### Objective
Copy everything in the data below exactly except the pictures.

### Source material

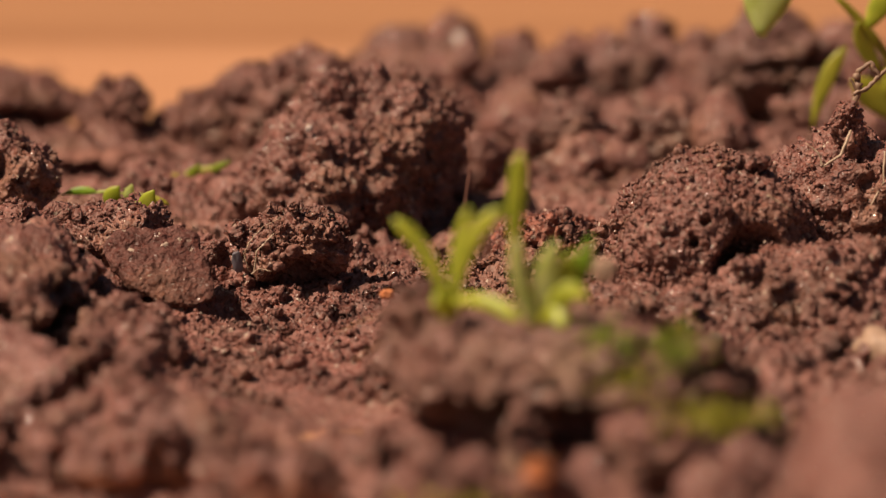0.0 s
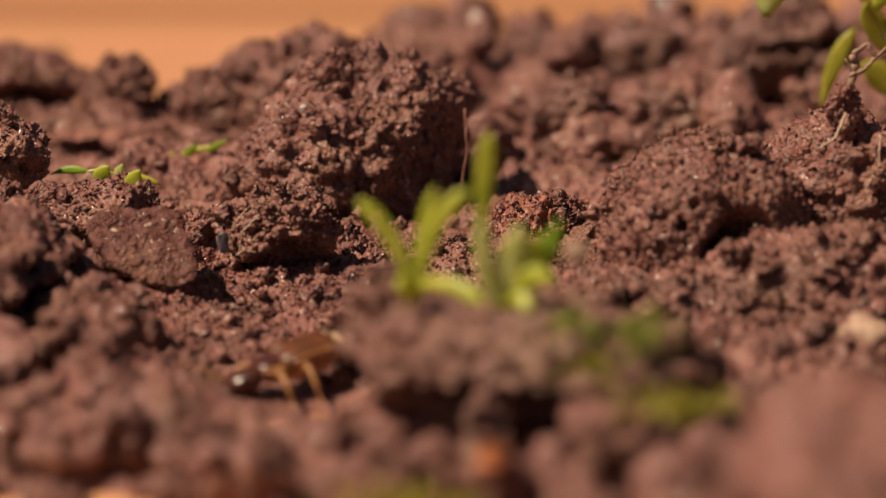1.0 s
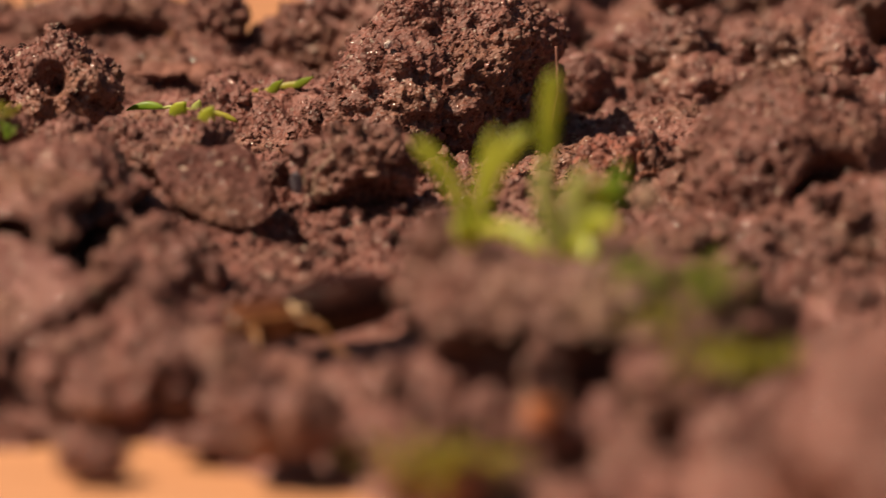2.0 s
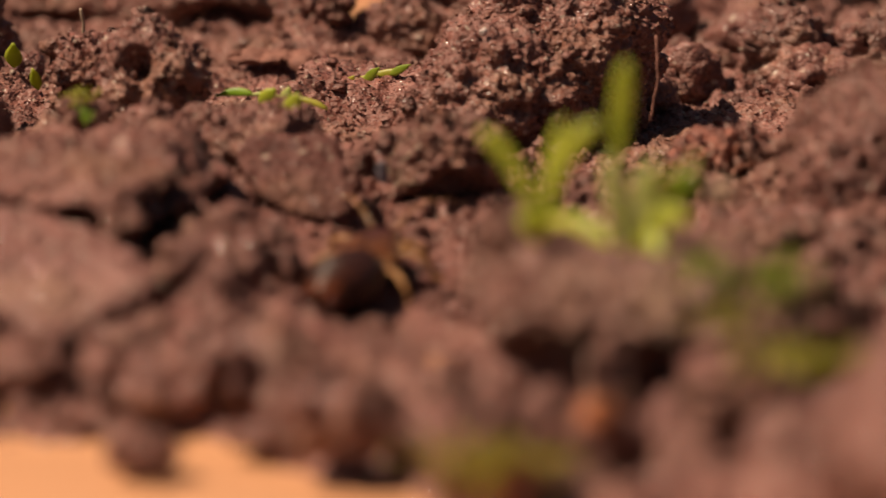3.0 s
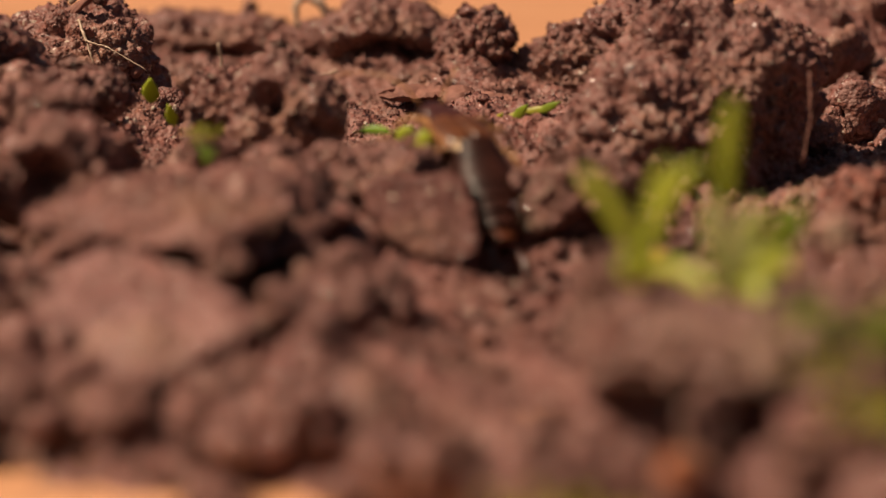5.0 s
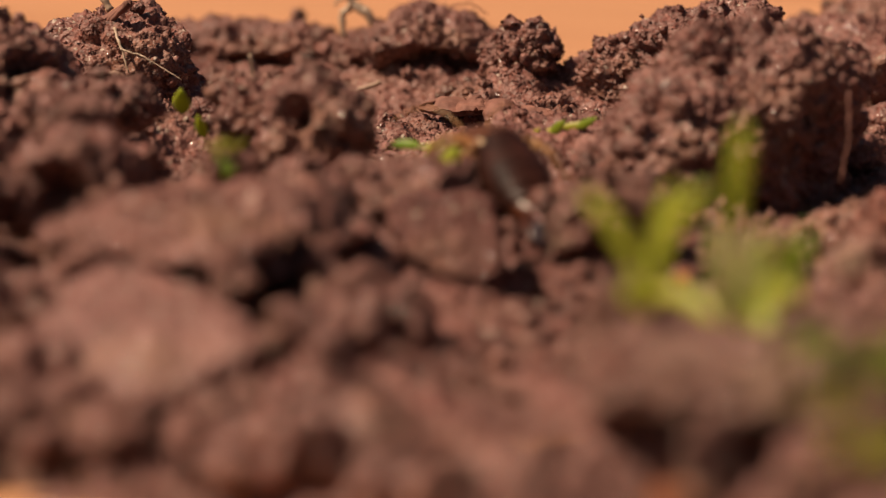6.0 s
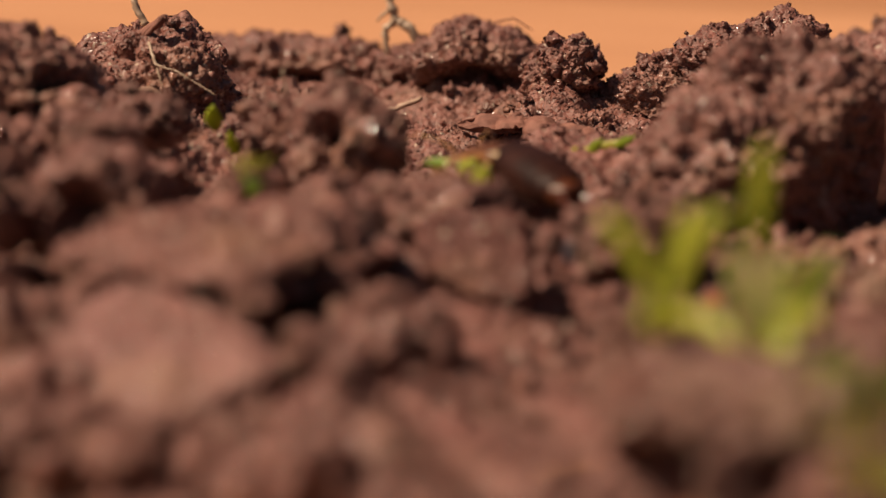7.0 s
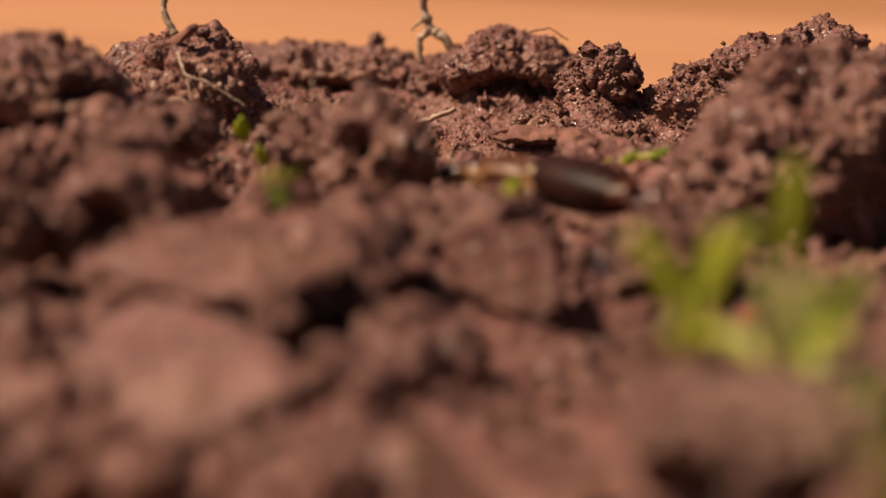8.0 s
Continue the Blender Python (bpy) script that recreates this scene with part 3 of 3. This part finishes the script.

### Output of the task
0.0 s
1.0 s
2.0 s
3.0 s
5.0 s
6.0 s
7.0 s
8.0 s
Continue the Blender Python (bpy) script that recreates this scene with part 3 of 3. This part finishes the script.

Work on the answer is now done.